Effective schools

Working for child-friendly education at primary and secondary levels




For too many children in the Eastern Caribbean school is not a place where they feel wanted and nurtured.

It is often a stressful and alienating environment which is not necessarily turning out young people ready to face the pressures, the complexities and the changing face of the modern world. Systems are needed which help children navigate these demands so that school becomes safe, welcoming and responsive to the varying needs of all students.

Young people need to understand what is expected of them and become more involved in the running of their schools so they feel they have a stake in them. 

In addition, school-aged children are often school exposed to violence, whether through bullying perpetrated by other students or corporal punishment administered by teachers or parents.

In the Caribbean, there are religious and cultural norms which support the use of corporal punishment to discipline children.

One in four secondary school children in the region has experienced bullying, 40 percent of adolescents have been involved in fighting and three quarters of children have experienced violent discipline at home.

This has to change. For UNICEF it is critical that in addition to the eastern Caribbean educational system adapting to address the abilities of all students, thus avoiding frustrations that can exacerbate disengagement and violence,  

discipline should be is reinforced in a fair and constructive way, avoiding the use of corporal punishment.


The Solution

Our goal for primary and secondary education, is to help countries provide access for all children to schooling that supports their whole development, regardless of their ability or background.

At the core of this are the Effective Schools Framework/Child Friendly School (EFS/CFS) strategies that offer a holistic approach to help provide learning environments where children feel cared for, respected and physically and emotionally safe. We work with education planners to design and implement programmes to reduce violence, develop life skills and encourage student participation.

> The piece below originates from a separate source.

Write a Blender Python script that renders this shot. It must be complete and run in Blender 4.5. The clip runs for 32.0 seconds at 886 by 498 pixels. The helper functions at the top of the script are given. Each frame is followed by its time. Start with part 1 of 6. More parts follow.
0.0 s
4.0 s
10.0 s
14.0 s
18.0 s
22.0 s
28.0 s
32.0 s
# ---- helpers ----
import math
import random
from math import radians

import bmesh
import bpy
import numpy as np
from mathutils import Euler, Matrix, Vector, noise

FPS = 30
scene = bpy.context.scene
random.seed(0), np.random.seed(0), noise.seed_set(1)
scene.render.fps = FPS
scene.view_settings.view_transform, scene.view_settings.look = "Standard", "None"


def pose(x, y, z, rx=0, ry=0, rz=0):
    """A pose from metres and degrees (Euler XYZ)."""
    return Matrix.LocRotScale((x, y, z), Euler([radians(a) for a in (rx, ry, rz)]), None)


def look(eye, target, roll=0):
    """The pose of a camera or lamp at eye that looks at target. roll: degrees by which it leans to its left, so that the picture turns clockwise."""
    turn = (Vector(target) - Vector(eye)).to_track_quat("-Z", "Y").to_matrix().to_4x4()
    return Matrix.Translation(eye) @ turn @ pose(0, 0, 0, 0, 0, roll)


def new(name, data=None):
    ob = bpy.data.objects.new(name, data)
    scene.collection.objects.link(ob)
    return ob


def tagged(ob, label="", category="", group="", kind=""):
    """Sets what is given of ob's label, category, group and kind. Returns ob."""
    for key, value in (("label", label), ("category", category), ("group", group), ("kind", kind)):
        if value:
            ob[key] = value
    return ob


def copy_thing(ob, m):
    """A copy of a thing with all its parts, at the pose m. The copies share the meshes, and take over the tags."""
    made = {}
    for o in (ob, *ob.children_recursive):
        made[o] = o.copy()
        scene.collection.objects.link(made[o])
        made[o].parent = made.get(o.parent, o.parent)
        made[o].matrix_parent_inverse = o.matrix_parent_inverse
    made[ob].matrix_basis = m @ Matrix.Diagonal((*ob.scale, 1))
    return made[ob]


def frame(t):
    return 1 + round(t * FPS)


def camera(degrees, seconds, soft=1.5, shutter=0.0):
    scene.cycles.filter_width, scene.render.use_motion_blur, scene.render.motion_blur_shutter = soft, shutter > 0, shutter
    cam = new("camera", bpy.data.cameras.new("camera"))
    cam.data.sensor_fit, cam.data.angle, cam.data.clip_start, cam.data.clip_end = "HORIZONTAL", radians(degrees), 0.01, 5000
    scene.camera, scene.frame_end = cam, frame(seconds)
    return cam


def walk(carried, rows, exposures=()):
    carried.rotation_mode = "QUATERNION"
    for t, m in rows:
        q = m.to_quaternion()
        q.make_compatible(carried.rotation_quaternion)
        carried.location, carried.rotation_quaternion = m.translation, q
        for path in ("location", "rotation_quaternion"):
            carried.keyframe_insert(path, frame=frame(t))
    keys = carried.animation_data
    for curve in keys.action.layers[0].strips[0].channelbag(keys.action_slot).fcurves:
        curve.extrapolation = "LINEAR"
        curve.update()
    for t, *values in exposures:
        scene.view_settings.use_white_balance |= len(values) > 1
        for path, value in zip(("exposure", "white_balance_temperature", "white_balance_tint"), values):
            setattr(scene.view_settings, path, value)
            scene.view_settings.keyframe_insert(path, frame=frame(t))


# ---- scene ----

Under the Effective/Child Friendly School umbrella:

  • Schools are encouraged to have classrooms that are more child-centred
  • Teachers are trained and encouraged to use strategies that cater to different learning styles
  • Educators are equipped with knowledge and strategies to use positive behaviour interventions and management techniques as alternatives to traditional disciplinary approaches
  • Children are provided with the tools to make the right choices in life though life skills education
  • Students are more involved in school management through students’ councils
  • Arts, music and sports are used to keep children connected to school and committed to their learning

Classrooms across several Eastern Caribbean countries are being transformed by this positive initiative which is gaining ground every year. The ESF approach is becoming increasingly popular with some 86,000 primary and secondary school students reached by UNICEF’s work in this area by the end of 2017. This figure represents 58 per cent of primary and 39 per cent of secondary schools in 10 Eastern Caribbean countries.